As of the Oct. 22 Groveport Village Council meeting, village officials had not yet received the Ohio EPA’s report.

"I don’t know when and if anything is forthcoming from the EPA," said Village Administrator Jon Crusey.

Studley sent a letter to the village dated Oct. 22 requesting the sewer project be placed back on council’s agenda.

However, council was reluctant to do so.

"Until we hear from both entities (the county and the Ohio EPA) I don’t feel it’s necessary for us to have this (the proposed sewer line project) on the agenda," said Councilwoman Jan Stoots at council’s Oct. 22 meeting.

The rest of council concurred with Stoots.

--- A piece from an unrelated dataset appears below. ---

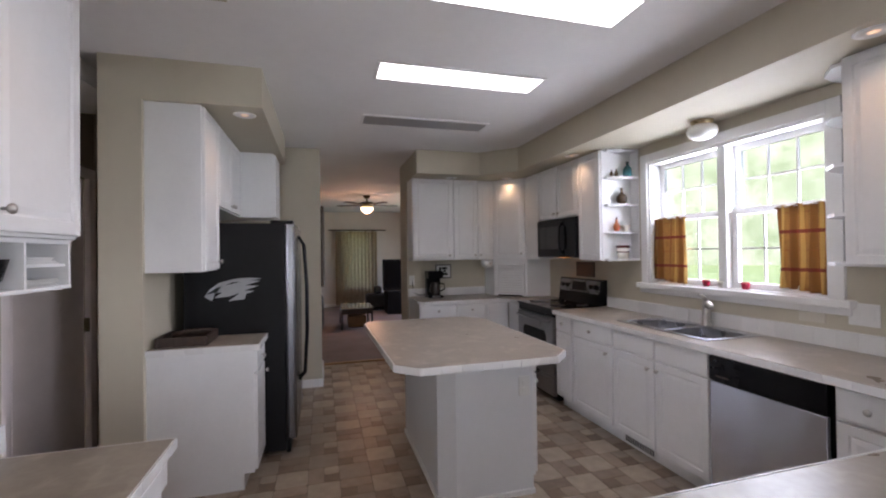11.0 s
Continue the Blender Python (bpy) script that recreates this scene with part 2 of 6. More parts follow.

The proposed  2,100 foot, $863,000 ($1.6 million if potential interest on notes/bonds is included in the total cost) sanitary sewer line would include a mix of residential, farm, churches, and commercial properties along Groveport Road west from Greenpointe Drive to the First Baptist Church of Groveport. The sewer line would serve an area encompassing 240 acres.

Studley has stated the benefits the sanitary sewer line would bring to the area include: commercial and light industrial growth as outlined in the village’s comprehensive plan; additional income tax revenue; development that would not add students to "an already overburdened school district;" and that new development would clean up "a blighted area" that more than 10,000 cars per day pass through.

Crusey told council in July that, out of the 16 affected properties in the area, two are owner occupied residential properties with one located in the village limits and the other in Madison Township.

However, Crusey noted the potential financial hardship of the property owners (through potential assessments to pay for the project) is only one factor council is considering in its review of  the potential project. He cited the cost of the project, assessment options, and the results of pending Ohio Environmental Protection Agency (EPA) testing in the area as other factors council is reviewing.

Councilman Ed Rarey believes council should not commit to the sewer project because it must have money available to pay for other long awaited needs elsewhere in the village such as sidewalks, water and sewer upgrades, and road work. He added that the village may eventually also be responsible for the cost of reconstructing Bixby Road after the Ohio Department of Transportation builds an interchange at U.S. 33 and Bixby Road in the next few years.